* Start *

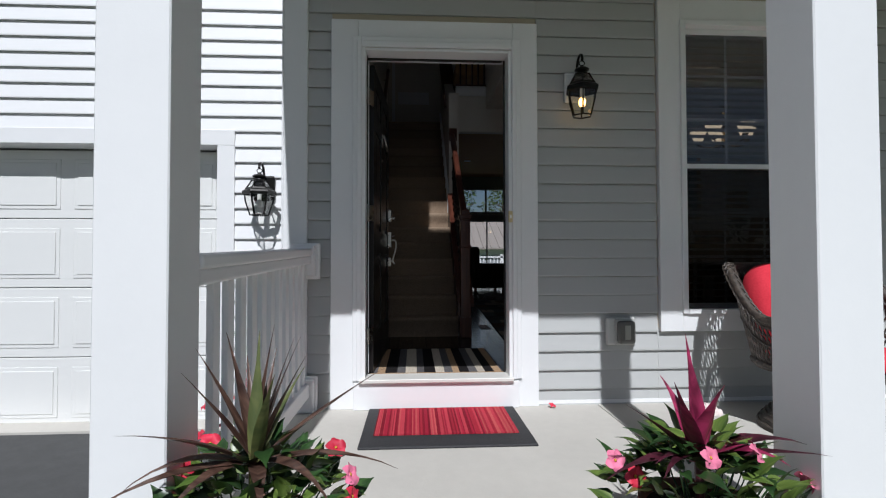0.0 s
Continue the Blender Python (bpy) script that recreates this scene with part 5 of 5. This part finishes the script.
def leafy(name, a, b, rough=0.4):
    return mix_mat(name, a, b, rough, scale=(2, 14, 2), noise_scale=5, bump=0.15)


SPIKE = [leafy("spike_leaf_green", (0.07, 0.09, 0.03), (0.14, 0.15, 0.05)), leafy("spike_leaf_bronze", (0.035, 0.017, 0.013), (0.12, 0.065, 0.045))]
WINE = [leafy("wine_leaf", (0.11, 0.006, 0.028), (0.36, 0.03, 0.10)), leafy("wine_leaf_dark", (0.035, 0.008, 0.014), (0.09, 0.015, 0.03))]
GREEN = [leafy("green_leaf", (0.055, 0.10, 0.018), (0.15, 0.21, 0.045), 0.34), leafy("green_leaf_dark", (0.018, 0.045, 0.014), (0.04, 0.09, 0.022), 0.32)]
PETALS = {k: mix_mat("petal_" + k, c, tuple(min(0.9, v * 1.3) for v in c), 0.6, noise_scale=20, bump=0.1) for k, c in {"red": (0.50, 0.02, 0.05), "pink": (0.62, 0.16, 0.26), "white": (0.72, 0.60, 0.56)}.items()}
POT = mat("terracotta_pot", (0.20, 0.10, 0.07), 0.8, var=0.15, scale=7, bump=0.3)
SOIL = mat("potting_soil", (0.03, 0.022, 0.016), 1.0, var=0.4, scale=30, bump=1.0)
GLEAF = [mesh_of("leaf", blade(0.072, 0.020, 0, 10, 45, 0.3, 5), g, True) for g in GREEN]


def flower_mesh(col):
    """A trumpet of five broad, slightly twisted petals on a short throat."""
    bm = bmesh.new()
    for k in range(5):
        rows = []
        for i in range(6):
            u = i / 5
            w = 0.006 + 0.021 * math.sin(math.pi * min(1.0, 0.12 + 0.80 * u)) ** 0.8 if i < 5 else 0.007
            r, z = 0.006 + 0.044 * u, 0.016 * math.sin(u * 2.6) - 0.010 * u * u
            row = []
            for v in (-1, 0, 1):
                p = Vector((r, v * w + 0.006 * u, z + 0.004 * v * u - 0.003 * (1 - abs(v))))
                row.append(bm.verts.new(pose(0, 0, 0, 0, 0, 72 * k) @ p))
            rows.append(row)
        for a, b in zip(rows, rows[1:]):
            for q in range(2):
                bm.faces.new((a[q], a[q + 1], b[q + 1], b[q]))
    tube([(0, 0, -0.045), (0, 0, -0.02), (0, 0, 0.002)], [0.003, 0.006, 0.009], 8, bm)
    return mesh_of("flower", bm, PETALS[col], True)


THROAT = mat("yellow_flower_throat", (0.55, 0.30, 0.03), 0.6)
EYE_ME = mesh_of("throat", lathe([(0.0, 0.006), (0.005, 0.0055), (0.0075, 0.003)], 8), THROAT, True)
FLOWERS = {k: flower_mesh(k) for k in PETALS}


def planter(x, y, label, seed, blooms):
    rnd = random.Random(seed)
    t = thing("planter", pose(x, y, PORCH), label, "potted plant", "porch planters")
    pr = [(0.11, 0.0), (0.12, 0.01), (0.155, 0.19), (0.17, 0.195), (0.17, 0.225), (0.155, 0.225), (0.148, 0.20)]
    part("pot", lathe(pr, 28), POT, t, smooth=True)
    part("soil", lathe([(0.0, 0.195), (0.149, 0.195), (0.149, 0.20), (0.0, 0.208)], 20), SOIL, t)
    for k in range(300):
        a, r = rnd.uniform(0, 360), 0.27 * rnd.random() ** 0.5
        z = 0.25 + 0.19 * (1 - (r / 0.27) ** 2) * rnd.uniform(0.35, 1.0) - 0.10 * max(0, r - 0.17) / 0.1 * rnd.random()
        o = part("leaf", GLEAF[rnd.random() < 0.5], None, t)
        o.matrix_basis = pose(r * math.cos(radians(a)), r * math.sin(radians(a)), z, rnd.uniform(-25, 25), rnd.uniform(-60, 10), a + rnd.uniform(-60, 60)) @ Matrix.Scale(rnd.uniform(0.8, 1.35), 4)
    for k in range(26):
        a, r = rnd.uniform(0, 6.28), 0.22 * rnd.random() ** 0.5
        zt = 0.22 + 0.15 * (1 - (r / 0.27) ** 2)
        part("stem", tube([(r * 0.4 * math.cos(a), r * 0.4 * math.sin(a), 0.2), (r * 0.8 * math.cos(a), r * 0.8 * math.sin(a), zt * 0.8), (r * math.cos(a), r * math.sin(a), zt)], 0.0025, 4), GREEN[1], t)
    for bx, by, bz, col, tx, ty in blooms:
        o = part("flower", FLOWERS[col], None, t, {"red": "red trumpet flower", "pink": "pink trumpet flower", "white": "white trumpet flower"}[col])
        o.matrix_basis = pose(bx, by, bz, tx, ty, rnd.uniform(0, 72)) @ Matrix.Scale(0.62, 4)
        part("throat", EYE_ME, None, o)
    return t


pl = planter(-0.41, 1.22, "terracotta planter with bronze spiky dracaena, green leaves and red flowers", 5,
             ((-0.16, 0.10, 0.40, "red", 50, -20), (-0.19, 0.02, 0.36, "red", 60, -30), (-0.24, -0.10, 0.27, "red", 70, -20), (0.26, -0.04, 0.36, "pink", 60, 20), (0.27, -0.08, 0.32, "red", 70, 30), (0.08, -0.24, 0.25, "red", 75, 0), (-0.05, -0.25, 0.22, "pink", 75, 0), (-0.12, -0.2, 0.26, "red", 70, -10), (0.2, 0.1, 0.38, "red", 40, 0)))
part("cane", tube([(0, 0, 0.20), (0.0, 0.0, 0.38)], 0.018, 10), SPIKE[0], pl)
for L, w, az, el, dr, m in ((0.36, 0.017, 95, 86, 8, 0), (0.38, 0.014, 40, 84, 6, 1), (0.36, 0.013, 20, 74, 10, 1), (0.36, 0.014, 170, 64, 12, 1), (0.32, 0.014, 185, 56, 10, 1), (0.38, 0.014, 140, 70, 12, 1), (0.36, 0.015, 5, 76, 8, 1), (0.34, 0.014, -20, 66, 10, 1),
                             (0.44, 0.015, 12, 38, 12, 1), (0.38, 0.016, 226, 34, 25, 1), (0.40, 0.018, -8, 14, 45, 1), (0.42, 0.018, 222, 14, 50, 1), (0.30, 0.018, -70, 18, 95, 1), (0.30, 0.018, -120, 18, 90, 1), (0.34, 0.018, -40, 20, 85, 1), (0.34, 0.018, 215, 25, 80, 1), (0.3, 0.016, 60, 55, 15, 0), (0.32, 0.015, 80, 70, 10, 1), (0.33, 0.014, 115, 60, 20, 1), (0.34, 0.014, -60, 62, 20, 0)):
    o = part("spiky_leaf", blade(L, w * 1.3, az, el, dr, 0.45, 8), SPIKE[m], pl, smooth=True)
    o.matrix_basis = pose(0, 0, 0.375)
pr = planter(0.85, 1.25, "terracotta planter with wine-red cordyline and pink flowers", 9,
             ((-0.26, -0.02, 0.36, "pink", 60, -40), (-0.22, -0.06, 0.33, "red", 65, -30), (-0.24, -0.12, 0.24, "red", 70, -20), (0.02, -0.24, 0.27, "white", 75, 0), (0.16, -0.2, 0.28, "pink", 65, 20), (0.07, -0.14, 0.42, "pink", 60, 10), (-0.04, -0.12, 0.40, "pink", 60, 0), (0.27, -0.06, 0.30, "pink", 55, 40), (0.22, 0.12, 0.30, "red", 40, 30), (-0.10, -0.24, 0.20, "red", 75, 0), (0.1, 0.1, 0.46, "white", 30, 0)))
part("cane", tube([(0, 0, 0.20), (0.0, 0.0, 0.36)], 0.014, 8), WINE[1], pr)
for L, w, az, el, dr, m in ((0.37, 0.033, 105, 84, 5, 0), (0.26, 0.048, -70, 78, 24, 0), (0.34, 0.026, 224, 54, 6, 0), (0.42, 0.024, 212, 35, 8, 1), (0.38, 0.032, 205, 17, 42, 1), (0.32, 0.032, -34, 22, 26, 1), (0.30, 0.050, -14, 32, 60, 1),
                            (0.24, 0.045, -45, 36, 80, 0), (0.26, 0.030, -140, 30, 80, 1), (0.28, 0.030, 100, 60, 30, 0), (0.26, 0.026, 215, 28, 50, 1)):
    o = part("broad_leaf", blade(L, w, az, el, dr, 0.35, 8), WINE[m], pr, smooth=True)
    o.matrix_basis = pose(0, 0, 0.34)

ff = thing("fallen_flower", pose(0.885, 2.945, PORCH + 0.017, 20, 10, 30), "red fallen flower lying on the porch slab", "flower")
part("petals", FLOWERS["red"], None, ff).matrix_basis = Matrix.Scale(0.48, 4)

# ---- wicker armchair ----
wc = thing("wicker_chair", pose(2.255, 2.43, PORCH, 0, 0, -90), "dark brown wicker swivel armchair with red tufted cushions", "armchair")


def wick(a, t):
    """A point of the chair's shell: a = 0 at the back, +-1 at the arm fronts; t = 0 at the seat, 1 at the top."""
    th = math.pi + a * radians(140)
    q = max(0.0, min(1.0, (0.74 - abs(a)) / 0.36))
    back = q * q * (3 - 2 * q)
    h = 0.61 + 0.28 * back
    r = 0.33 + t * (0.08 + 0.035 * back)
    return Vector((r * math.cos(th) * 1.05, r * math.sin(th), 0.36 + t * (h - 0.36)))


part("rim", tube([wick(i / 30, 1.0) for i in range(-30, 31)], [0.021 if abs(i) < 28 else 0.018 for i in range(-30, 31)], 10), M["wicker"], wc, smooth=True)
for q in range(8):
    ph = q * math.tau / 8
    twist = [(i, i * 0.42 * (1 if q % 2 else -1) + ph) for i in range(-110, 111)]
    part("rim_braid", tube([wick(i / 110, 1.0) + Vector((0.022 * math.cos(w), 0.022 * math.cos(w), 0.022 * math.sin(w))) for i, w in twist], 0.0042, 4), M["wicker"], wc)
part("seat_ring", tube([wick(i / 30, 0.0) for i in range(-30, 31)], 0.018, 8), M["wicker"], wc, smooth=True)
for t_ in (0.45, 0.86):
    part("mid_band", tube([wick(i / 30, t_) for i in range(-30, 31)], 0.010, 6), M["wicker"], wc, smooth=True)
for s in (-1, 1):
    for i in range(-34, 35):
        a0 = i / 34
        pts = [wick(max(-1, min(1, a0 + s * 0.10 * q)), q) for q in (0, 0.34, 0.67, 1.0)]
        part("lattice_strand", tube(pts, 0.0048, 4), M["wicker"], wc)
part("swivel_drum", lathe([(0.16, 0.33), (0.15, 0.20), (0.17, 0.09)], 24), M["iron"], wc, smooth=True)
part("woven_base", lathe([(0.17, 0.125), (0.24, 0.10), (0.30, 0.055), (0.325, 0.0), (0.31, 0.0)], 40), M["wicker"], wc, smooth=True)
for k in range(9):
    r, z = 0.175 + 0.018 * k, 0.130 - 0.0006 * (k * 1.55) ** 2.05
    part("weave_ring", tube([(r * math.cos(math.tau * i / 36), r * math.sin(math.tau * i / 36), z + 0.003 * (-1) ** i) for i in range(36)], 0.0075, 5, closed=True), M["wicker"], wc)
part("seat_deck", lathe([(0.0, 0.33), (0.33, 0.33), (0.33, 0.355), (0.0, 0.355)], 24), M["wicker"], wc)


def pillow(bm_pts_r, thick, n=18, pinch=0.03):
    bm = bmesh.new()
    top, bot = [], []
    for i in range(n + 1):
        rt, rb = [], []
        for j in range(n + 1):
            u, v = i / n * 2 - 1, j / n * 2 - 1
            k = (1 - abs(u) ** 3.5) * (1 - abs(v) ** 3.5)
            dd = sum(math.exp(-((u - a) ** 2 + (v - b) ** 2) / 0.03) for a, b in ((0, 0.0), (0.45, 0.4), (-0.45, 0.4), (0.45, -0.4), (-0.45, -0.4)))
            z = thick * max(0, k) ** 0.42 - pinch * dd
            s = 1 - 0.24 * (u * u * v * v)
            rt.append(bm.verts.new((u * bm_pts_r * s, v * bm_pts_r * s, max(0, z))))
            rb.append(rt[-1] if abs(u) == 1 or abs(v) == 1 else bm.verts.new((u * bm_pts_r * s, v * bm_pts_r * s, -0.5 * thick * max(0, k) ** 0.42)))
        top.append(rt), bot.append(rb)
    for g, flip in ((top, False), (bot, True)):
        for i in range(n):
            for j in range(n):
                q = [g[i][j], g[i + 1][j], g[i + 1][j + 1], g[i][j + 1]]
                try:
                    bm.faces.new(q[::-1] if flip else q)
                except ValueError:
                    pass
    bmesh.ops.recalc_face_normals(bm, faces=bm.faces)
    return bm


bm = pillow(0.28, 0.09)
bm.transform(pose(0.04, 0, 0.40))
part("seat_cushion", bm, M["red"], wc, "red seat cushion", smooth=True)
bm = pillow(0.265, 0.14, pinch=0.04)
bm.transform(pose(-0.27, 0, 0.66, 0, 72, 0))
part("back_cushion", bm, M["red"], wc, "red tufted back cushion", smooth=True)

# ---- bed beside the porch ----
random.seed(21)
structure("planting_bed", boxes((-1.30, -0.80, 1.0, 3.70, GROUND, GROUND + 0.03)), SOIL, "dark mulch bed beside the porch", "bed")
STRAP = [mesh_of("strap_leaf", blade(0.38, 0.009, 0, 72, 70, 0.3, 6), g, True) for g in (GREEN[0], SPIKE[0])]
for k in range(7):
    x, y = random.uniform(-1.12, -0.95), 1.5 + k * 0.29
    t = thing("daylily_clump", pose(x, y, GROUND + 0.03), "green strap-leaved daylily clump with red flowers", "plant", "bedding plants")
    for q in range(16):
        o = part("strap_leaf", random.choice(STRAP), None, t)
        o.matrix_basis = pose(random.uniform(-0.05, 0.05), random.uniform(-0.05, 0.05), 0, random.uniform(-15, 15), random.uniform(-25, 10), random.uniform(0, 360)) @ Matrix.Scale(random.uniform(0.8, 1.4), 4)
    for q in range(3):
        fx, fy, fz = random.uniform(-0.12, 0.12), random.uniform(-0.12, 0.12), random.uniform(0.36, 0.56)
        part("stalk", tube([(fx * 0.3, fy * 0.3, 0), (fx * 0.8, fy * 0.8, fz * 0.6), (fx, fy, fz - 0.03)], 0.0035, 5), GREEN[0], t)
        o = part("flower", FLOWERS["red"], None, t, "red flower")
        o.matrix_basis = pose(fx, fy, fz, random.uniform(-30, 40), random.uniform(-40, 40), 0) @ Matrix.Scale(0.65, 4)

# ---- hardwood planks, last ----
floor_ob = bpy.data.objects["floor"]
random.seed(8)
PLANK = {L: mesh_of("plank", boxes((0.0006, 0.1244, 0.0006, L - 0.0006, -0.012, 0.0), bevel=0.0012), M["floor"]) for L in (0.9, 1.2, 1.5)}
row = 0
x = LEFT
while x < RIGHT - 0.02:
    y = 3.105 - random.uniform(0, 0.8)
    while y < BACK + 0.12:
        L = random.choice((0.9, 1.2, 1.5))
        y0, y1 = max(3.105, y), min(BACK + 0.119, y + L)
        if y1 - y0 > 0.03:
            o = part("plank", PLANK[L], None, floor_ob)
            o.matrix_basis = pose(x, y0, 0) @ Matrix.Diagonal((min(1.0, (RIGHT - x) / 0.125), (y1 - y0) / L, 1, 1))
        y += L
    x += 0.125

* End *

Give again exactly the lines running from the beginning of the material above through the line that contains "g in GREEN]", and leave out every picture.

0.0 s
Continue the Blender Python (bpy) script that recreates this scene with part 5 of 5. This part finishes the script.
def leafy(name, a, b, rough=0.4):
    return mix_mat(name, a, b, rough, scale=(2, 14, 2), noise_scale=5, bump=0.15)


SPIKE = [leafy("spike_leaf_green", (0.07, 0.09, 0.03), (0.14, 0.15, 0.05)), leafy("spike_leaf_bronze", (0.035, 0.017, 0.013), (0.12, 0.065, 0.045))]
WINE = [leafy("wine_leaf", (0.11, 0.006, 0.028), (0.36, 0.03, 0.10)), leafy("wine_leaf_dark", (0.035, 0.008, 0.014), (0.09, 0.015, 0.03))]
GREEN = [leafy("green_leaf", (0.055, 0.10, 0.018), (0.15, 0.21, 0.045), 0.34), leafy("green_leaf_dark", (0.018, 0.045, 0.014), (0.04, 0.09, 0.022), 0.32)]
PETALS = {k: mix_mat("petal_" + k, c, tuple(min(0.9, v * 1.3) for v in c), 0.6, noise_scale=20, bump=0.1) for k, c in {"red": (0.50, 0.02, 0.05), "pink": (0.62, 0.16, 0.26), "white": (0.72, 0.60, 0.56)}.items()}
POT = mat("terracotta_pot", (0.20, 0.10, 0.07), 0.8, var=0.15, scale=7, bump=0.3)
SOIL = mat("potting_soil", (0.03, 0.022, 0.016), 1.0, var=0.4, scale=30, bump=1.0)
GLEAF = [mesh_of("leaf", blade(0.072, 0.020, 0, 10, 45, 0.3, 5), g, True) for g in GREEN]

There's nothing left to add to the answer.